Piece detachment / chunking from the rib surface: Pieces of rubber detaching from the rib flanks indicate advanced compound degradation—heat and age have broken down the rubber's cross-link structure. This is a pre-failure condition; the belt is liable to break at any moment. Replace immediately, check for heat sources in the drive, and consider upgrading to a premium EPDM belt with higher temperature ratings.
Damage to the flat back surface: The smooth back of a Poly-V belt is designed to run over idler pulleys without rib engagement. But if the backside idler is seized, dragging, or has a damaged surface, it will damage the belt back. The fix is to replace both the belt and the defective idler. Running a new belt on a bad idler is a guaranteed repeat failure.
Choosing Between Banded and Poly-V
The decision isn't always obvious. Here's a practical framework:
| Requirement | Belt Type | |---|---| | Very high horsepower in narrow width | Banded multi-rib | | Shock loads, pulse loads | Banded | | Vertical shaft | Banded (or hex belt) | | High speed, complex routing, compact space | Poly-V | | Automotive / HVAC serpentine | Poly-V | | Backside idler routing required | Poly-V | | Moderate speed, standard geometry | Standard V-belt may suffice |
One common mistake: using a banded belt in an application where a Poly-V would be more appropriate, or vice versa. A banded belt on a high-speed serpentine drive wastes the cost of the tie-band—the high speed and routing complexity favor Poly-V's smooth-back design. A Poly-V belt on a severe shock load drive risks rib cracking under pulse loading—a banded belt's tie-band dampening would be more appropriate.
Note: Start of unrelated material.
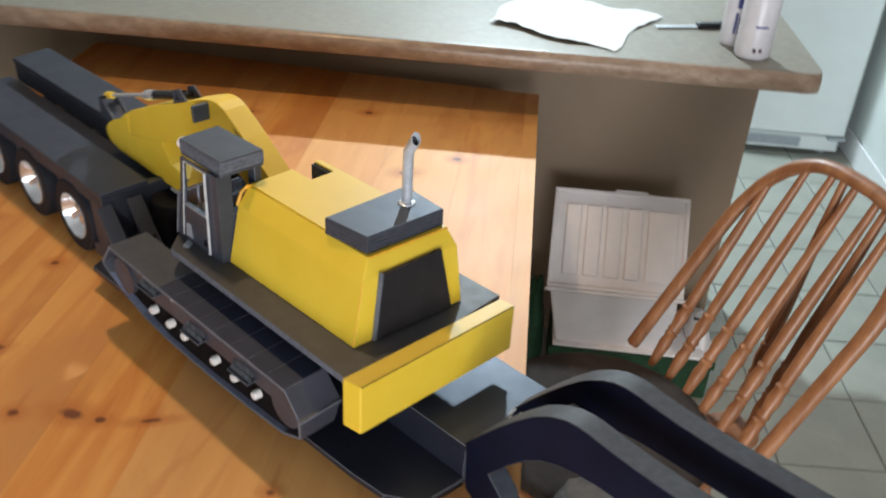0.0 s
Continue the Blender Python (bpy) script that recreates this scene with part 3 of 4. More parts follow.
def build_trailer(t):
    # low deck with clipped corners, and the raised front block between the arms
    deck = [(-0.131, 0.040), (-0.126, -0.006), (-0.088, -0.0315), (-0.04, -0.036), (0.20, -0.0410), (0.531, -0.045), (0.547, -0.014), (0.548, 0.0), (0.548, 0.205), (0.545, 0.225), (0.520, 0.256), (-0.04, 0.240), (-0.112, 0.240), (-0.131, 0.228), (-0.133, 0.16)]
    part("low_deck", flat(deck, 0.030, 0.038), FOAM_NAVY, t, "thin black deck with pale cut edges", FOAM_EDGE)
    part("under_frame", block(-0.10, 0.55, 0.03, 0.17, 0.004, 0.0295), FOAM, t)
    part("raised_deck", block(-0.131, 0.035, 0.050, 0.158, 0.0385, 0.086), FOAM_NAVY, t, "", FOAM_EDGE)
    top = [(-0.129, 0.0905), (-0.150, 0.117), (-0.170, 0.141), (-0.190, 0.163), (-0.210, 0.1825), (-0.222, 0.191), (-0.234, 0.198), (-0.248, 0.2035), (-0.262, 0.2055), (-0.276, 0.2050), (-0.292, 0.2025), (-0.325, 0.199), (-0.372, 0.1965), (-0.70, 0.195)]
    low = [(-0.70, 0.148), (-0.372, 0.150), (-0.325, 0.151), (-0.292, 0.151), (-0.268, 0.149), (-0.250, 0.145), (-0.230, 0.137), (-0.212, 0.124), (-0.195, 0.107), (-0.165, 0.069), (-0.186, 0.048), (-0.208, 0.0005), (-0.172, 0.0005), (-0.134, 0.026)]
    plain_low = low[:9] + [(-0.165, 0.069), (-0.150, 0.050), (-0.134, 0.030)]
    for w, foot in ((0.050, low), (0.130, plain_low)):
        arm = side(top + foot, w, w + 0.026, 0.0008)
        # upward faces get a lighter grey, a sheen put into the colour
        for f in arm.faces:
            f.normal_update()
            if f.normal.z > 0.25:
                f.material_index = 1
        shade(part("gooseneck_arm", arm, ARM_NAVY, t, "curved navy gooseneck arm with grey edges and sheen painted on top", BOX_SIDE), 24)
    part("cross_beam", block(-0.235, -0.205, 0.0765, 0.1315, 0.120, 0.150), FOAM, t, "", FOAM_EDGE)
    part("cross_beam", block(-0.62, -0.58, 0.0765, 0.1315, 0.155, 0.190), FOAM, t, "", FOAM_EDGE)
    for s, w, h in ((-0.134, 0.124, 0.092), (-0.138, 0.112, 0.090), (-0.146, 0.120, 0.096), (-0.142, 0.106, 0.091)):
        part("pin", rod(P(s, w - 0.006, h), P(s, w + 0.004, h + 0.003), 0.0015, 8), ALU, t, "small bright metal pin")
    part("end_pin", rod(P(-0.1290, -0.008, 0.034), P(-0.1335, 0.046, 0.034), 0.0012, 8), GLOSS, t, "thin dark metal rod")
    # tail: two raised decks with a dark well between them, over three axles and more
    tail = 1.20
    for name, a, b in (("tail_deck", -0.009, 0.068), ("tail_deck", 0.136, 0.215)):
        pts = [(0.549, a), (tail, a), (tail, b), (0.549, b)] if a < 0.1 else [(0.549, a), (1.172, a), (1.188, b), (0.549, b)]
        part(name, flat(pts, 0.129, 0.137), FOAM, t, "long black raised deck", FOAM_GREY)
    part("well_floor", block(0.60, tail, 0.0685, 0.1355, 0.085, 0.092), FOAM, t)
    part("well_side", block(0.60, tail, 0.0645, 0.0680, 0.0925, 0.1285), FOAM, t)
    part("well_side", block(0.60, 1.17, 0.1360, 0.1395, 0.0925, 0.1285), FOAM, t)
    part("side_rail", block(0.560, tail, -0.0085, -0.0045, 0.112, 0.1285), FOAM, t)
    part("side_rail", block(0.560, 1.17, 0.2105, 0.2145, 0.112, 0.1285), FOAM, t)
    part("front_panel", side([(0.549, 0.1285), (0.549, 0.0385), (0.552, 0.018), (0.580, 0.018), (0.590, 0.1285)], -0.0085, 0.034), FOAM, t)
    part("front_panel", side([(0.549, 0.1285), (0.549, 0.0385), (0.552, 0.018), (0.580, 0.018), (0.590, 0.1285)], 0.168, 0.2145), FOAM, t)
    part("front_wall", block(0.552, 0.566, 0.0345, 0.1675, 0.0385, 0.1285), FOAM, t)
    part("front_sill", block(0.5486, 0.600, -0.0080, 0.2140, 0.016, 0.0380), FOAM, t)
    drum = turned([(0.0385, 0.040), (0.105, 0.040), (0.110, 0.037)], 36, pose(0.521, -0.098, 0))
    part("turntable_drum", drum, DRUM, t, "glossy black round drum", smooth=True)
    for w0, w1 in ((-0.018, 0.006), (0.030, 0.054)):
        r = part("ramp", side([(0.5488, 0.118), (0.5488, 0.110), (0.501, 0.0395), (0.493, 0.0395), (0.493, 0.044)], w0, w1), FOAM, t, "dark foam ramp board leaning on the deck", BOX_SIDE)
        m, _ = along(P(0.5090, (w0 + w1) / 2 + 0.004, 0.0652), P(0.5015, (w0 + w1) / 2 + 0.004, 0.0710))
        part("bolt_hole", turned([(-0.002, 0.003), (0.0014, 0.003)], 12, m), GLOSS, r)
    for k in range(4):
        s = 0.652 + 0.1475 * k
        for w, f in ((-0.011, -1), (0.2175, 1)):
            wheel(t, s, w, f)
        part("axle", rod(P(s, 0.036, 0.060), P(s, 0.170, 0.060), 0.006, 12), GLOSS, t, smooth=True)
        part("axle_hanger", block(s - 0.012, s + 0.012, 0.050, 0.060, 0.062, 0.1285), FOAM, t)
    for k in range(3):
        s = 0.7258 + 0.1475 * k
        part("mudguard", block(s - 0.007, s + 0.007, 0.006, 0.046, 0.050, 0.1285), FOAM, t)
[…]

Quality belt manufacturers produce both banded V-belts and Poly-V belts in EPDM compounds for industrial and agricultural applications. The banded range handles high-torque, high-shock industrial drives. The Poly-V range targets compact high-speed applications. When in doubt, consult your distributor's application engineering team with the drive parameters — horsepower, speed, sheave diameters, shock load profile, and routing geometry — to confirm the correct specification.